DIRECTIVE: Exactly retype the lines from the one containing "Write the bpy" through the one containing "what is given"; both ends count, pictures do not.

DATA SUPPLIED:
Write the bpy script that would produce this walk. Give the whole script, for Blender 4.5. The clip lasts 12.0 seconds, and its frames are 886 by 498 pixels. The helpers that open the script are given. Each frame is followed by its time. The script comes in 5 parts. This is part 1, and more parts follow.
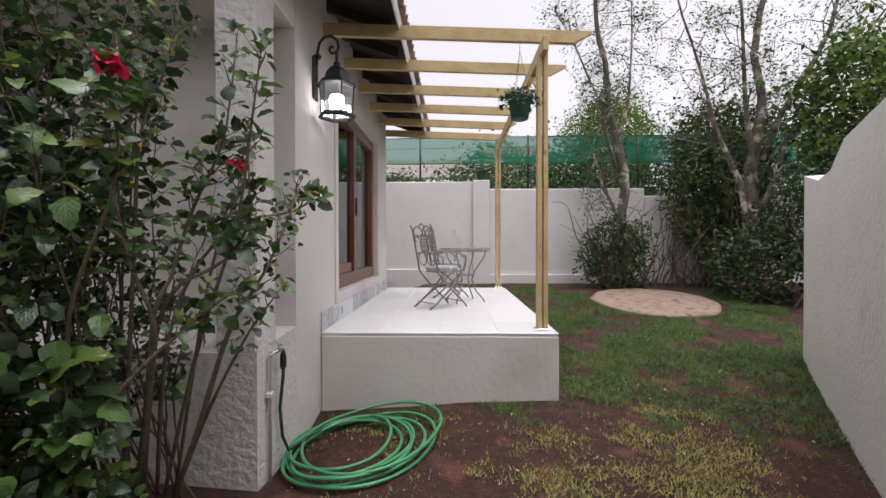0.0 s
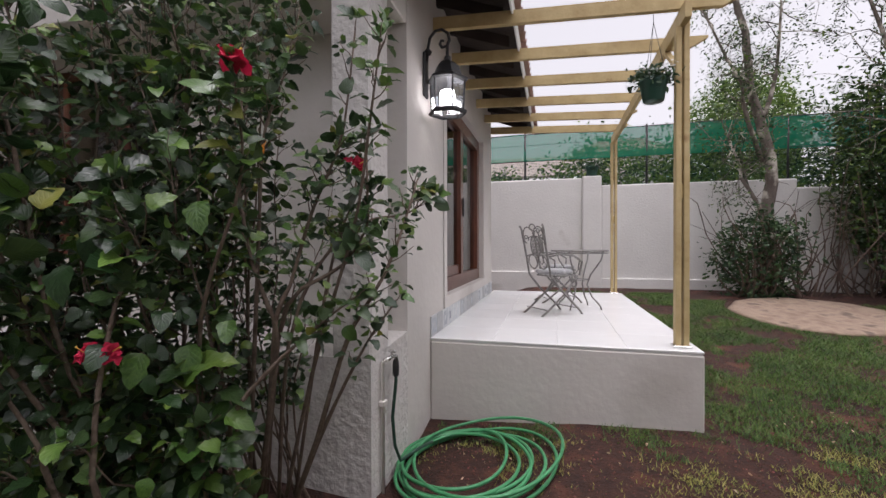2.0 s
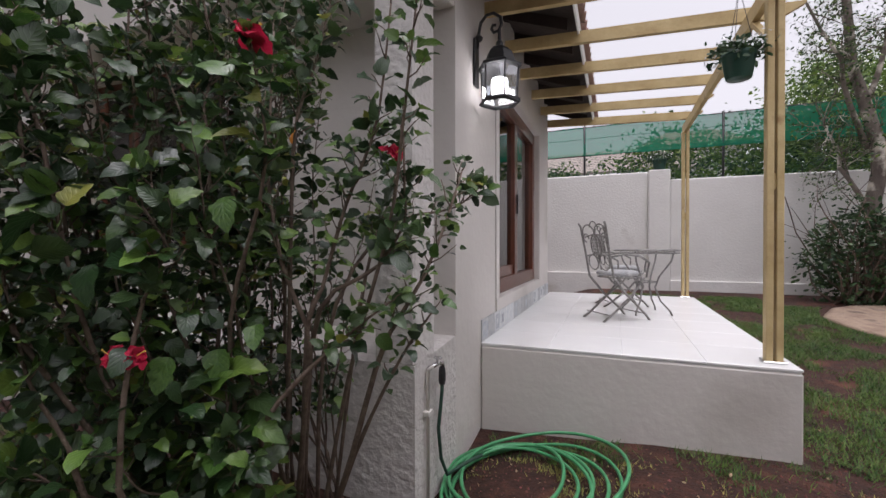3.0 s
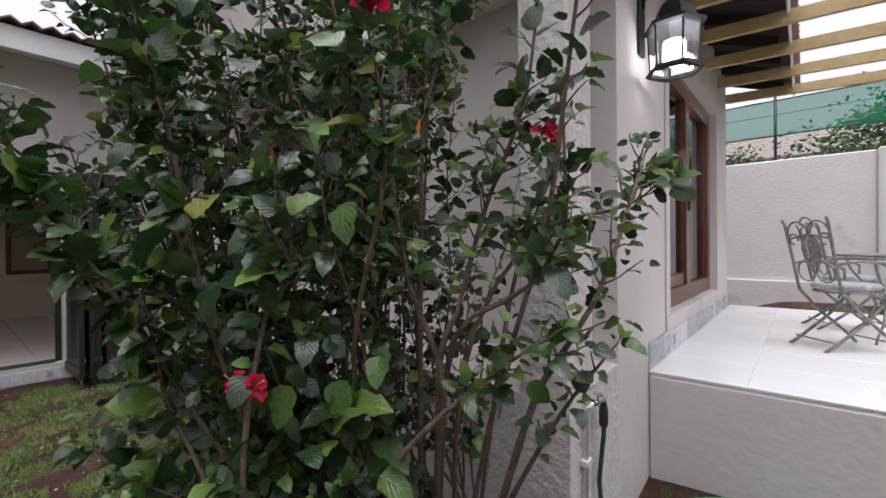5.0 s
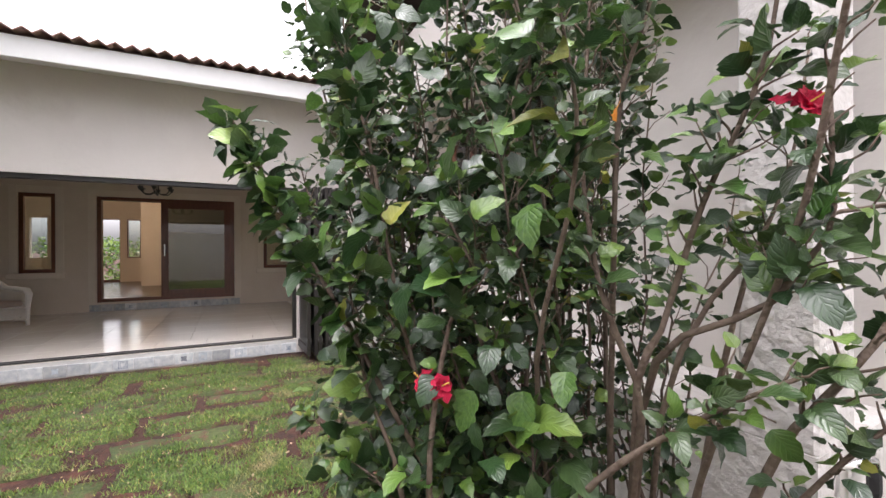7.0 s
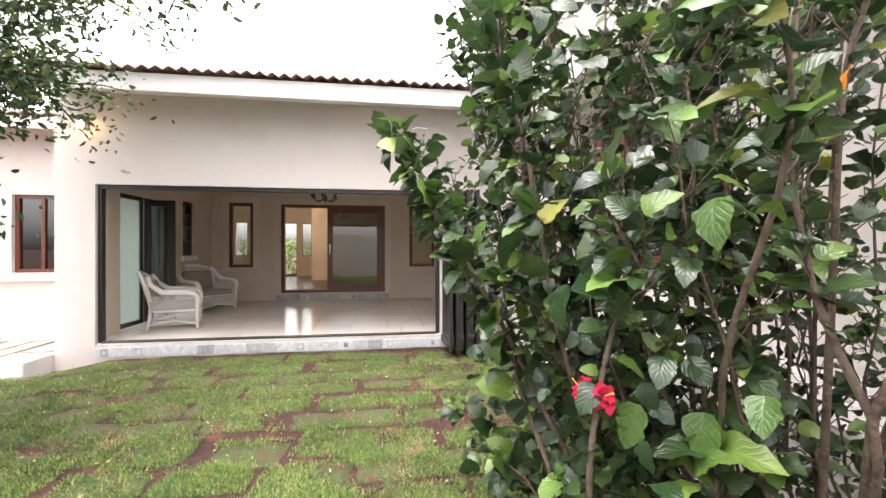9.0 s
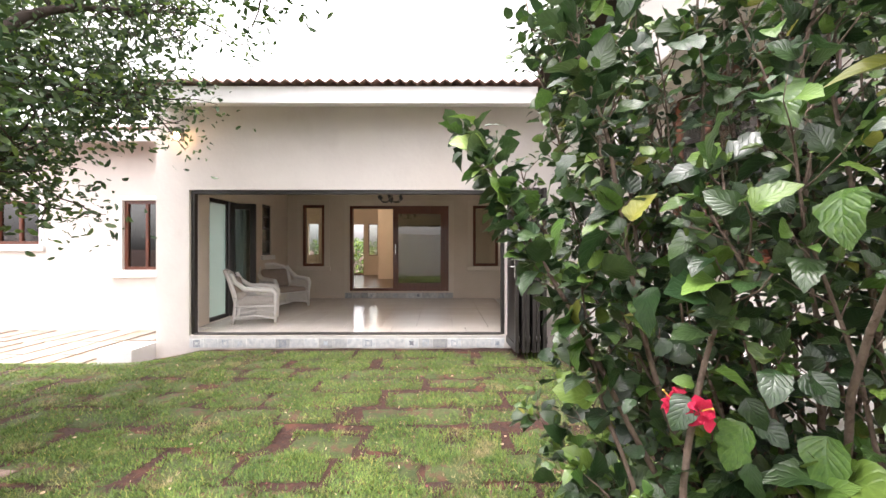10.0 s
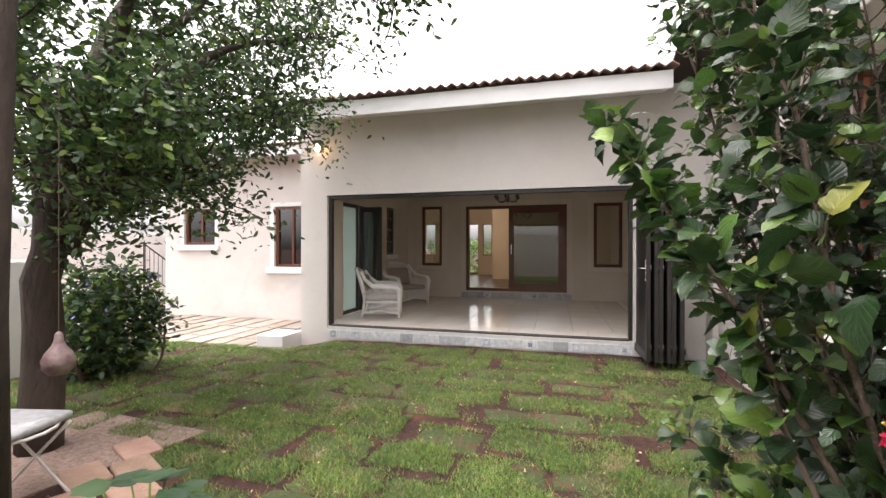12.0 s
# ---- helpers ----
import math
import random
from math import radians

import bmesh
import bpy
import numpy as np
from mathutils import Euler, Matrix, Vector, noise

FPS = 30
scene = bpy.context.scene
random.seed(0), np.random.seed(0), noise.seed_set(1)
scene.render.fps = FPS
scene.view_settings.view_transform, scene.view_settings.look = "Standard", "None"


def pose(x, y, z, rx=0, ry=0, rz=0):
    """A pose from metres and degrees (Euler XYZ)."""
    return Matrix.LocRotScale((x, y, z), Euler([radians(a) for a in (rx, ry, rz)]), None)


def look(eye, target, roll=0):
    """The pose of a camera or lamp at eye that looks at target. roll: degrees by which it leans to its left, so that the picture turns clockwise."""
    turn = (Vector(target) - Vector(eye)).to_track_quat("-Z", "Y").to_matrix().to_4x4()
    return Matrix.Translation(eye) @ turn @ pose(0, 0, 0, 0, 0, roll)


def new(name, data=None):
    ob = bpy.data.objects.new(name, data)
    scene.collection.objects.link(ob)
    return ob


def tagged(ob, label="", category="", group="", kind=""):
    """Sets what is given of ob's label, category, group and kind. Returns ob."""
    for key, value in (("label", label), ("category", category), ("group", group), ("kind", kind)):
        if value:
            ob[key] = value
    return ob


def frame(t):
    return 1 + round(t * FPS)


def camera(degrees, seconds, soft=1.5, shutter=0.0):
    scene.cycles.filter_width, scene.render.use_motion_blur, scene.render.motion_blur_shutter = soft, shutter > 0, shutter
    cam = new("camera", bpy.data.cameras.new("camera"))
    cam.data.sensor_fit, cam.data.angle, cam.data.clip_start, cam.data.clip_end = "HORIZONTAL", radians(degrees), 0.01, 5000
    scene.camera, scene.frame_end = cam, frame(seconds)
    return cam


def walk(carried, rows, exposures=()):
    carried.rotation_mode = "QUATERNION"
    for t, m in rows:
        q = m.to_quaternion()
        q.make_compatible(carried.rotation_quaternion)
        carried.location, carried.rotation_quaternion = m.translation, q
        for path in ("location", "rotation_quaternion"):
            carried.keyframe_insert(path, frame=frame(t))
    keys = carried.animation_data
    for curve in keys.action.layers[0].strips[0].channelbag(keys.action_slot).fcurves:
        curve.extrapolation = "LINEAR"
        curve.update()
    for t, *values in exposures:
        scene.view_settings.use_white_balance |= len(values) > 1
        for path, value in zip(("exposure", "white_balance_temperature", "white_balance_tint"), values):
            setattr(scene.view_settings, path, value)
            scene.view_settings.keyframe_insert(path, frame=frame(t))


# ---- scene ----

--

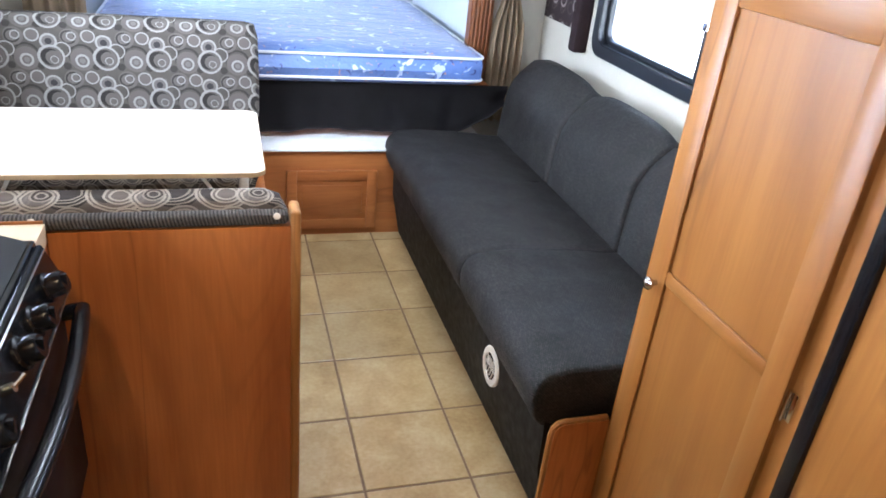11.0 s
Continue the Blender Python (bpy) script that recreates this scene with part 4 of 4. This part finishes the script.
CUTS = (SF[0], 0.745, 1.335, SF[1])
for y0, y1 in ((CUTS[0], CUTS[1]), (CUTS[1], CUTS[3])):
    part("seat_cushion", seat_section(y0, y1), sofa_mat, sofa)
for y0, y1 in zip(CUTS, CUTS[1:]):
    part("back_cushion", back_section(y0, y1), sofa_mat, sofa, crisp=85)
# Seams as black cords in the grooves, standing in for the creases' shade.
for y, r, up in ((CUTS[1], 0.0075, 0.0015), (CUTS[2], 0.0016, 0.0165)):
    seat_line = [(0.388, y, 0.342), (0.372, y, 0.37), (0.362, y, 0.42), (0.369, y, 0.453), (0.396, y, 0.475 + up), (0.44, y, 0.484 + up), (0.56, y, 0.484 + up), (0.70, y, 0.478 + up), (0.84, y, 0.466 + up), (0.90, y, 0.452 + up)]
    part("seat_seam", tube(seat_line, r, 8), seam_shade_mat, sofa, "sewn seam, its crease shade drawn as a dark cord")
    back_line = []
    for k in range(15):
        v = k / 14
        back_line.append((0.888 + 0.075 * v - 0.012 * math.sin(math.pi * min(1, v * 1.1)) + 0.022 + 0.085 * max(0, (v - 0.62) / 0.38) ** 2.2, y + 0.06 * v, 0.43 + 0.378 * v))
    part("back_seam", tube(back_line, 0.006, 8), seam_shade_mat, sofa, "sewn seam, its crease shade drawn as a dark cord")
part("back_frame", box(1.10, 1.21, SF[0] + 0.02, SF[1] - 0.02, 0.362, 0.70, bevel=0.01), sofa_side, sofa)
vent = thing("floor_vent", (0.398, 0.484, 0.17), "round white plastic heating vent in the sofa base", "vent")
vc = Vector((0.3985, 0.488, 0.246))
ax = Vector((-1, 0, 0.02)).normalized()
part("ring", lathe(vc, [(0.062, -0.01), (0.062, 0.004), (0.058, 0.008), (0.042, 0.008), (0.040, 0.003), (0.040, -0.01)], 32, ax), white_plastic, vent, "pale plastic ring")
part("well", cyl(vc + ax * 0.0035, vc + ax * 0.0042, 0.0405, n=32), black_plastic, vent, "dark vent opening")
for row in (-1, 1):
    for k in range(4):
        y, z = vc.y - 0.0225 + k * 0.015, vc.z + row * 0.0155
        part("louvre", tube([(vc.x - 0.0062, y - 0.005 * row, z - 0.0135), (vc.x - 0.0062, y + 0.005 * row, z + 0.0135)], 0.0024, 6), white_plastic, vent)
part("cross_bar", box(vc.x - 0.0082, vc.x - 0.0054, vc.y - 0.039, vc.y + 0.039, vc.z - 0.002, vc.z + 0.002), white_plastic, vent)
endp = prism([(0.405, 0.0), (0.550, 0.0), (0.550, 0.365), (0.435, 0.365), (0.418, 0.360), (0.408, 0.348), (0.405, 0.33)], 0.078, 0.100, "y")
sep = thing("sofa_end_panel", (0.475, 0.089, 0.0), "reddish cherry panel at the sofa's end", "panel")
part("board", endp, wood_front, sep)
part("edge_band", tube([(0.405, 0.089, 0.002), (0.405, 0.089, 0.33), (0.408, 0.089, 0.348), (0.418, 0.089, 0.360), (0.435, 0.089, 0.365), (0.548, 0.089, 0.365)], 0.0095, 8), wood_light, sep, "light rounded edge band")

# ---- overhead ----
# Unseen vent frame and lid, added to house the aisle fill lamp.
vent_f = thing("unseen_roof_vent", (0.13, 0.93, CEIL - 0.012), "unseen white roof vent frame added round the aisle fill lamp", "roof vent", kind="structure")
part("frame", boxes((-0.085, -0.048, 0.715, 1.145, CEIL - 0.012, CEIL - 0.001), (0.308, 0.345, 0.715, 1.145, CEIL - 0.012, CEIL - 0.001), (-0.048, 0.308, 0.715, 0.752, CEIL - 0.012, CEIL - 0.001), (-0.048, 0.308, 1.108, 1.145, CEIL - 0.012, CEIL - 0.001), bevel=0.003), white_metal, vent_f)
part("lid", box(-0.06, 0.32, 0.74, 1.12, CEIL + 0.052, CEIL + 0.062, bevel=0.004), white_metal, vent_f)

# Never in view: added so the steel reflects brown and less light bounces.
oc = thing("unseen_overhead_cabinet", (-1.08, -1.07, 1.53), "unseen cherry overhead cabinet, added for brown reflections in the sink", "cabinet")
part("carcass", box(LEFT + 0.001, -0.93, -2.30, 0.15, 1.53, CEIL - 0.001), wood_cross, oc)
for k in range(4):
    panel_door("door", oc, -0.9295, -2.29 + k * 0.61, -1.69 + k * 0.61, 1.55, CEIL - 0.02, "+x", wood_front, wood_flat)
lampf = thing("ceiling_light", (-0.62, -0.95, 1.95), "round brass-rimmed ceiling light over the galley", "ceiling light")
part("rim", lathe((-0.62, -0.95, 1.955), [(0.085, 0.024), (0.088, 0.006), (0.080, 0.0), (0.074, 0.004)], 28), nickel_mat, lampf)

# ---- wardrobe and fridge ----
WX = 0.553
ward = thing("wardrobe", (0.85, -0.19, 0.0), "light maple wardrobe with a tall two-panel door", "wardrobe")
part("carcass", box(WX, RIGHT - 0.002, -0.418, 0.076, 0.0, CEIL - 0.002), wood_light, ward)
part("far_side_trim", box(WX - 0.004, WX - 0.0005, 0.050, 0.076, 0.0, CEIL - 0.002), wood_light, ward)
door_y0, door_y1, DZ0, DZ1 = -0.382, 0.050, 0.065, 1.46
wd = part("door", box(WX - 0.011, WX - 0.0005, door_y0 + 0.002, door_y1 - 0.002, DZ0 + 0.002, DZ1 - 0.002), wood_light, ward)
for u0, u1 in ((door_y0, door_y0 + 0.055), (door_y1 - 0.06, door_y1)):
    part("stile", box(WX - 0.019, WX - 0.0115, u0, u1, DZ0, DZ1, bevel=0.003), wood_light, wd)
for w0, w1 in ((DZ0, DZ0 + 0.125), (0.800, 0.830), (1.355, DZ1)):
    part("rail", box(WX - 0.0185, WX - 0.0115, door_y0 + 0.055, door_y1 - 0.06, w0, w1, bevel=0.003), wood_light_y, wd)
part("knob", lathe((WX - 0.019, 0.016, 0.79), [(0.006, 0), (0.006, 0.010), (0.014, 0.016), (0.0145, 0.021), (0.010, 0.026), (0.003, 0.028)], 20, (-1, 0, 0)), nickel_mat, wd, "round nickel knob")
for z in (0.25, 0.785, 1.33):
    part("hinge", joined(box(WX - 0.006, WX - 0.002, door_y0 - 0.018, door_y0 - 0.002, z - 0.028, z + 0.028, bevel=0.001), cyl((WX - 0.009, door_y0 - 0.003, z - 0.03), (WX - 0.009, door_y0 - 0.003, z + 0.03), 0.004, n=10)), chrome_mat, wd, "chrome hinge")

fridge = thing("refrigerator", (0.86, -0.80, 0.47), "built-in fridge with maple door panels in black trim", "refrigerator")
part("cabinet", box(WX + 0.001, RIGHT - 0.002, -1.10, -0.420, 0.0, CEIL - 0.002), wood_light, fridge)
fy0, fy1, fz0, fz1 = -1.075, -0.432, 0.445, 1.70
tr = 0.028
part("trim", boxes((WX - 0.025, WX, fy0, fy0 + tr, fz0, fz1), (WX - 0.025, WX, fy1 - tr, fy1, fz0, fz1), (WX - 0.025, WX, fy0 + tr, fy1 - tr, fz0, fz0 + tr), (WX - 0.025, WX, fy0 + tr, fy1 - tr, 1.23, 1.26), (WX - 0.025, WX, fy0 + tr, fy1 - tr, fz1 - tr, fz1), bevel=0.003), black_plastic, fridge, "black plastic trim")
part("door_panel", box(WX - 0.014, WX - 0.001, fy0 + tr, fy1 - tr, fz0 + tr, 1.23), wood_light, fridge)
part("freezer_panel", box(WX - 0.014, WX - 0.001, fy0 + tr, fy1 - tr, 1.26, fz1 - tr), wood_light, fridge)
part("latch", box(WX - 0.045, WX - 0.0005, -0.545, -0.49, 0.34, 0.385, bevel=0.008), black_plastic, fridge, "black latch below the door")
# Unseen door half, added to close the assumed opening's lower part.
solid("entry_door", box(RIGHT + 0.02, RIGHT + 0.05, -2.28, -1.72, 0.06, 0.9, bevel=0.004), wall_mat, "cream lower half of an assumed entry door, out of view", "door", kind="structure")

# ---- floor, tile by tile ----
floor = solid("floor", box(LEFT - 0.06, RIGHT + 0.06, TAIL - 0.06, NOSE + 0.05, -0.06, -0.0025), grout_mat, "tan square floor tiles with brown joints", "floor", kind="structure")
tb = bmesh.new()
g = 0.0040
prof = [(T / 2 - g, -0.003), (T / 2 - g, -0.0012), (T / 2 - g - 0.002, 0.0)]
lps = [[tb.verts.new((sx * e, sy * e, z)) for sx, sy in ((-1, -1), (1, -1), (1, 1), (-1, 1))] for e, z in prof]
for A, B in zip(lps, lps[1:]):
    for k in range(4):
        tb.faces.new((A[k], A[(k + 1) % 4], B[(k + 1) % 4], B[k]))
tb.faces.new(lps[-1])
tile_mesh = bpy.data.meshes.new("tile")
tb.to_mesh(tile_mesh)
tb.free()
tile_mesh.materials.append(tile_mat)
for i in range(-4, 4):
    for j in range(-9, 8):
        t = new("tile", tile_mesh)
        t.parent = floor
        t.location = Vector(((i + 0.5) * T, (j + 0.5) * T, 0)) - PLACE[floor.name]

EXERCISE ANSWER:
Write the bpy script that would produce this walk. Give the whole script, for Blender 4.5. The clip lasts 12.0 seconds, and its frames are 886 by 498 pixels. The helpers that open the script are given. Each frame is followed by its time. The script comes in 5 parts. This is part 1, and more parts follow.
0.0 s
2.0 s
3.0 s
5.0 s
7.0 s
9.0 s
10.0 s
12.0 s
# ---- helpers ----
import math
import random
from math import radians

import bmesh
import bpy
import numpy as np
from mathutils import Euler, Matrix, Vector, noise

FPS = 30
scene = bpy.context.scene
random.seed(0), np.random.seed(0), noise.seed_set(1)
scene.render.fps = FPS
scene.view_settings.view_transform, scene.view_settings.look = "Standard", "None"


def pose(x, y, z, rx=0, ry=0, rz=0):
    """A pose from metres and degrees (Euler XYZ)."""
    return Matrix.LocRotScale((x, y, z), Euler([radians(a) for a in (rx, ry, rz)]), None)


def look(eye, target, roll=0):
    """The pose of a camera or lamp at eye that looks at target. roll: degrees by which it leans to its left, so that the picture turns clockwise."""
    turn = (Vector(target) - Vector(eye)).to_track_quat("-Z", "Y").to_matrix().to_4x4()
    return Matrix.Translation(eye) @ turn @ pose(0, 0, 0, 0, 0, roll)


def new(name, data=None):
    ob = bpy.data.objects.new(name, data)
    scene.collection.objects.link(ob)
    return ob


def tagged(ob, label="", category="", group="", kind=""):
    """Sets what is given of ob's label, category, group and kind. Returns ob."""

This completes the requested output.